His boss glanced back over his shoulder. “You already told me he’s smart.”
“I know I did. Now I’m saying he’s more than smart.”
They stared at each other a moment. Golitsin said, “He’s only twenty-two.”
“Yes, and that’s the whole point. He’s not hamstrung by old ideas. Nor has he lived long enough to have his brains and ambitions squeezed into radish pulp like everybody over thirty in this country.”
Lost on neither of them was the ugly irony that they and their thuggish organ had done that squeezing. The average Russian could barely haul himself out of bed in the morning. The only social superlatives their nation boasted were the world’s highest rate of alcoholism and the shortest life span of any developed nation. What a fitting tribute.
Yutskoi cleared his throat and asked, “So what will you advise Gorbachev?” He began stuffing documents and photos back into his expandable file.
Golitsin acted preoccupied and pretended he didn’t hear that question. Yutskoi was an inveterate snoop and world-class gossip; if he let the cat out of the bag now, the news would be roaring around Moscow by midnight. Then again, Golitsin thought, so what? This news was too big to contain anyway. One way or another, it would be on the tip of every tongue in the world by morning. What difference would a few hours make?

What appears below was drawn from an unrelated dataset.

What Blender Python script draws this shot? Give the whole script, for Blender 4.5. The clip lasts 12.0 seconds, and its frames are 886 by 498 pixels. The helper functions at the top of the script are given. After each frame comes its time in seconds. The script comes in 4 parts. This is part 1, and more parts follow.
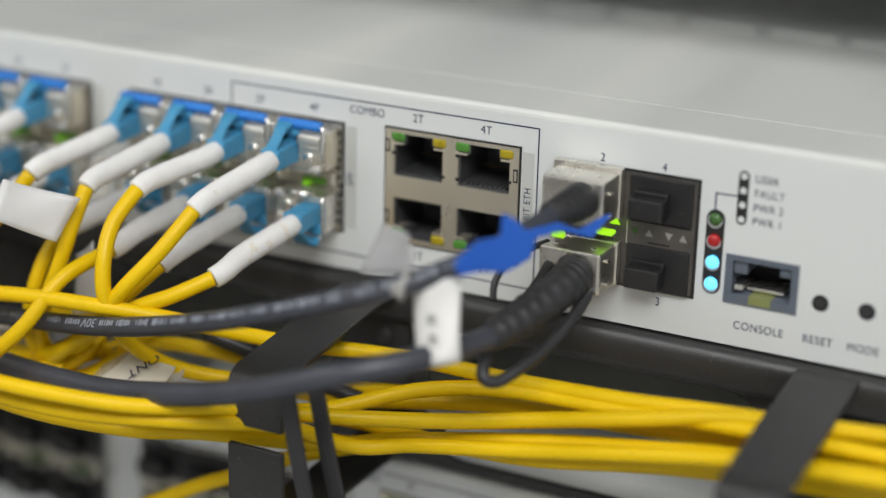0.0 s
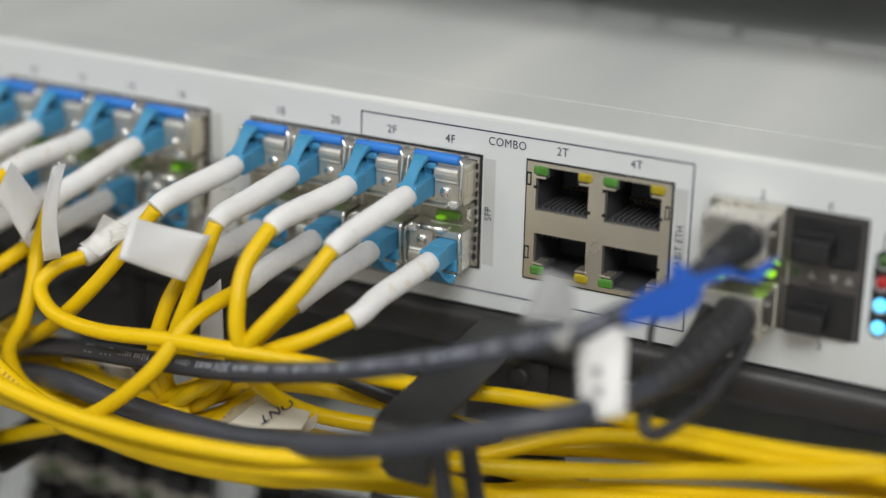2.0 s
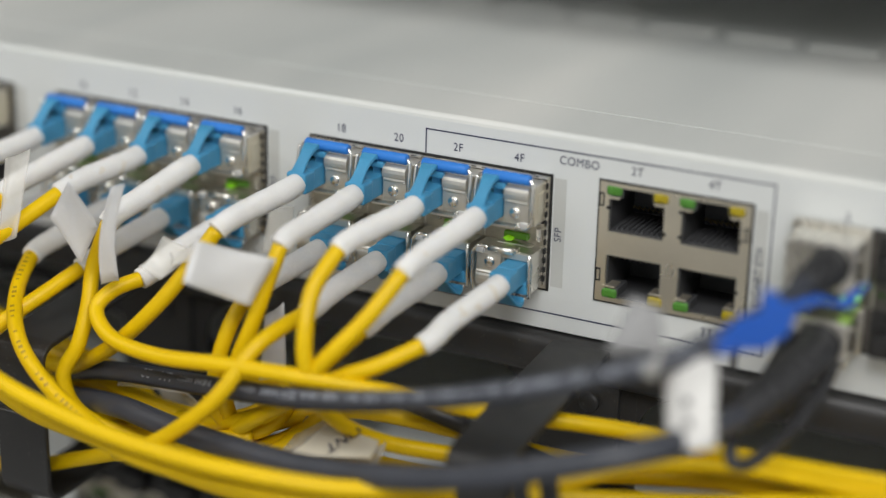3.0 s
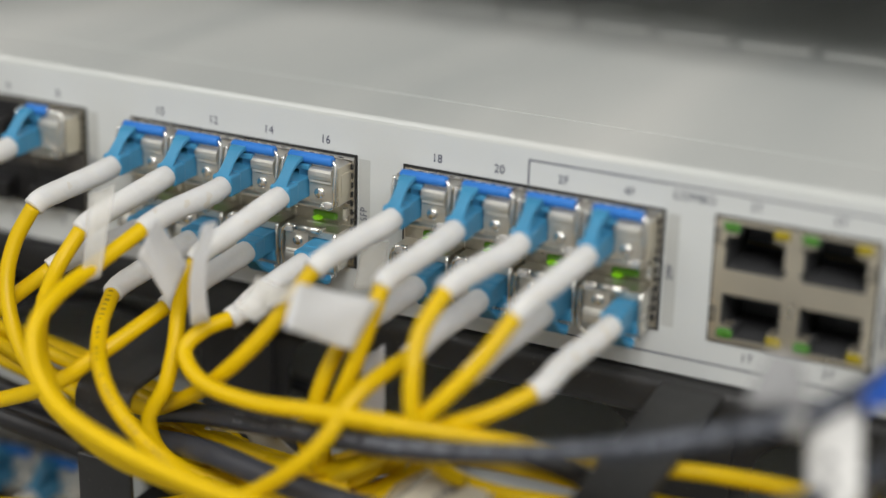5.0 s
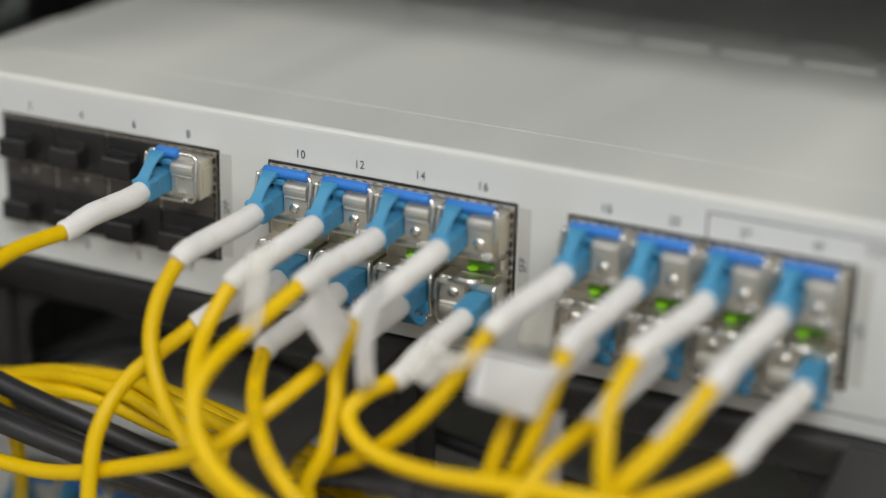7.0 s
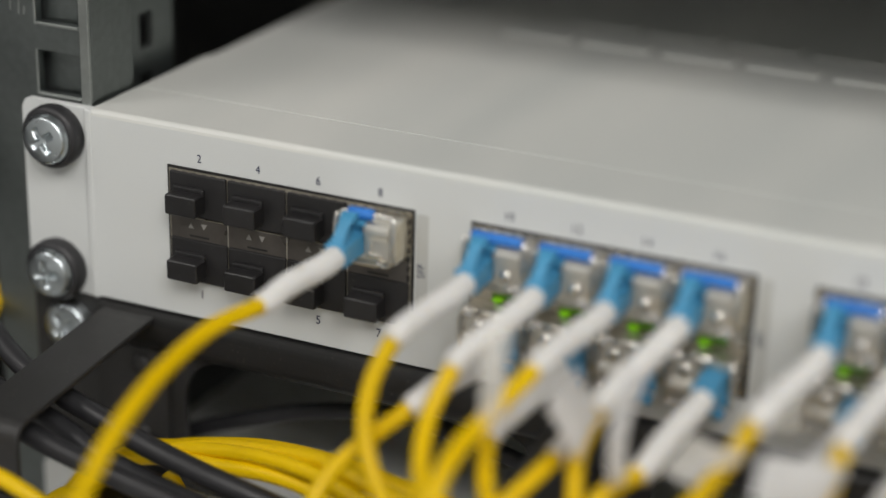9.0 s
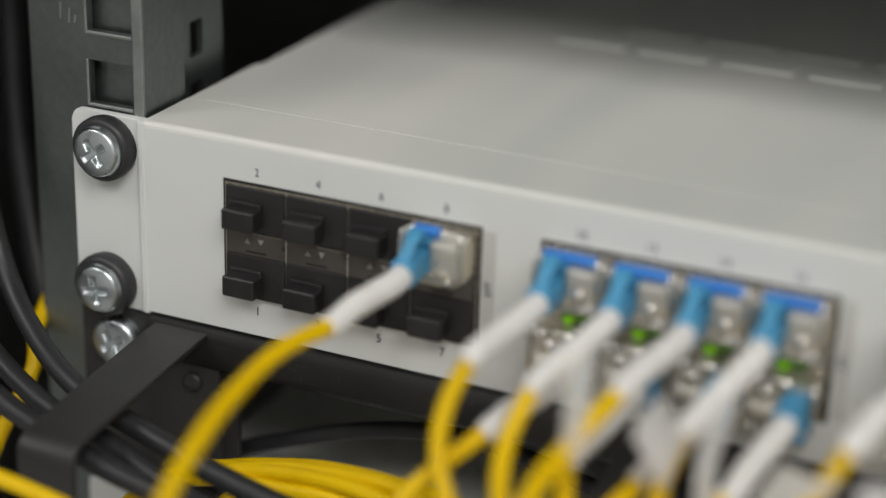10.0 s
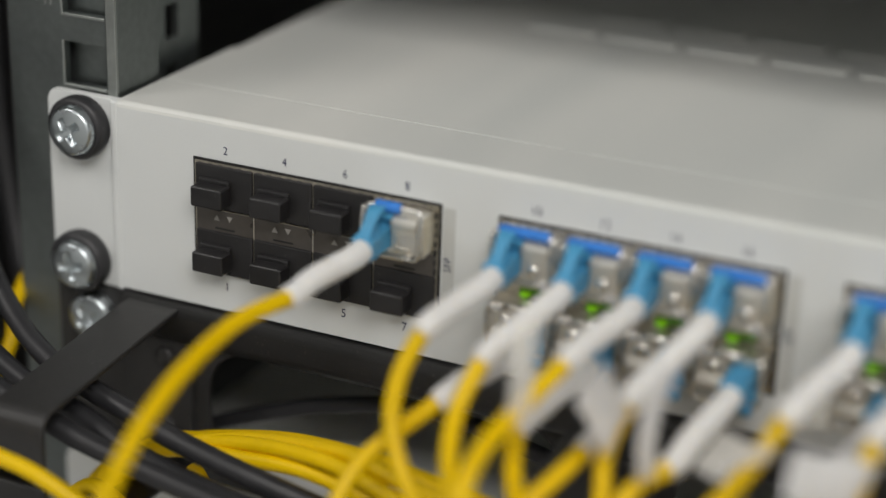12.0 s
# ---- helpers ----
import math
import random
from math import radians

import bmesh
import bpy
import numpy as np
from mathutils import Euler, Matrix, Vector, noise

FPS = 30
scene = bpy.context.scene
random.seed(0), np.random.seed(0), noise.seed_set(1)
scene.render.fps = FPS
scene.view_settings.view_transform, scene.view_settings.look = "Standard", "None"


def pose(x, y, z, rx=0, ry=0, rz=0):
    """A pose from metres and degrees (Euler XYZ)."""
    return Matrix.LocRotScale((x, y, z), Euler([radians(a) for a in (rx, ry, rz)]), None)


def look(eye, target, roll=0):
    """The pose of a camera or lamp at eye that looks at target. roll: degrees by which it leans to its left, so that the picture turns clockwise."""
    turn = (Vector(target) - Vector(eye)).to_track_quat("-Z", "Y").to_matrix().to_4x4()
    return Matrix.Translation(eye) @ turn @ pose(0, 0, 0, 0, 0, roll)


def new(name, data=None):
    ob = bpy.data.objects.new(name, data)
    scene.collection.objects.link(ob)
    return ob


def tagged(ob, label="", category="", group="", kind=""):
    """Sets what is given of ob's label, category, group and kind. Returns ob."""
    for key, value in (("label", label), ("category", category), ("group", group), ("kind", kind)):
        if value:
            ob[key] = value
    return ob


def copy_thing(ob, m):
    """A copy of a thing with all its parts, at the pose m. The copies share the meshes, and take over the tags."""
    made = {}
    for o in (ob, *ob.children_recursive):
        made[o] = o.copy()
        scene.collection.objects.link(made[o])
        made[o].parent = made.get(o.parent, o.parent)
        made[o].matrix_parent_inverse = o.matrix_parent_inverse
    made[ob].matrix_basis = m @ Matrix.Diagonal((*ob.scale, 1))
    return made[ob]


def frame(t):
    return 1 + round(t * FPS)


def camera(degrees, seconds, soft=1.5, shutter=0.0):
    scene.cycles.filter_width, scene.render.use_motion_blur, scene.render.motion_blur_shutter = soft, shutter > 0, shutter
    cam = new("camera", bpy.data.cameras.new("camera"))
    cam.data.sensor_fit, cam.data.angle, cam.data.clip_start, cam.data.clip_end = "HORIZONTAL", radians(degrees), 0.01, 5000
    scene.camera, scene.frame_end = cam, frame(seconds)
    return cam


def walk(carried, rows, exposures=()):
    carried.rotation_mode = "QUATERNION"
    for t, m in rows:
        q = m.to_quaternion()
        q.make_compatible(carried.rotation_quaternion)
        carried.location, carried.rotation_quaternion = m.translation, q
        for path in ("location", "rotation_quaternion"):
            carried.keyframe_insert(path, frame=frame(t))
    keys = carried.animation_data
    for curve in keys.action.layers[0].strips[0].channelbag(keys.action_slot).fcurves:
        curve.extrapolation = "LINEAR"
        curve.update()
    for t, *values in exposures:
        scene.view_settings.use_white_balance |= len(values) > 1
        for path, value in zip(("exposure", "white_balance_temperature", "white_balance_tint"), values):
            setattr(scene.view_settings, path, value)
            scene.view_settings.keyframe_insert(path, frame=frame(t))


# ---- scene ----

He moved away from the window and ambled back in the direction of his aide. “On Gorbachev’s desk is a document abolishing the Soviet Union. That jerk Yeltsin had the Congress vote on it this afternoon.”
“And it passed?”
“By a landslide. If Gorbachev signs it, the Soviet Union is toast. History. Kaput.”
“And if he doesn’t?” asked Yutskoi, fully enlightened now about the cause of Yeltsin’s drunken celebration that night: this was bound to be a bender of historic proportions. His tenders would have to pour Boris into bed. “What then?” he asked.
“What do you think will happen, idiot? We’ll disband the mutinous Congress and crack down.” He pointed a crooked, veiny finger through the window in the direction of the unruly crowd below. “We’ll collect a few million malcontents and dissidents. Throw a million or so into the gulags. Shoot or hang a hundred or two hundred thousand to get everybody’s attention.”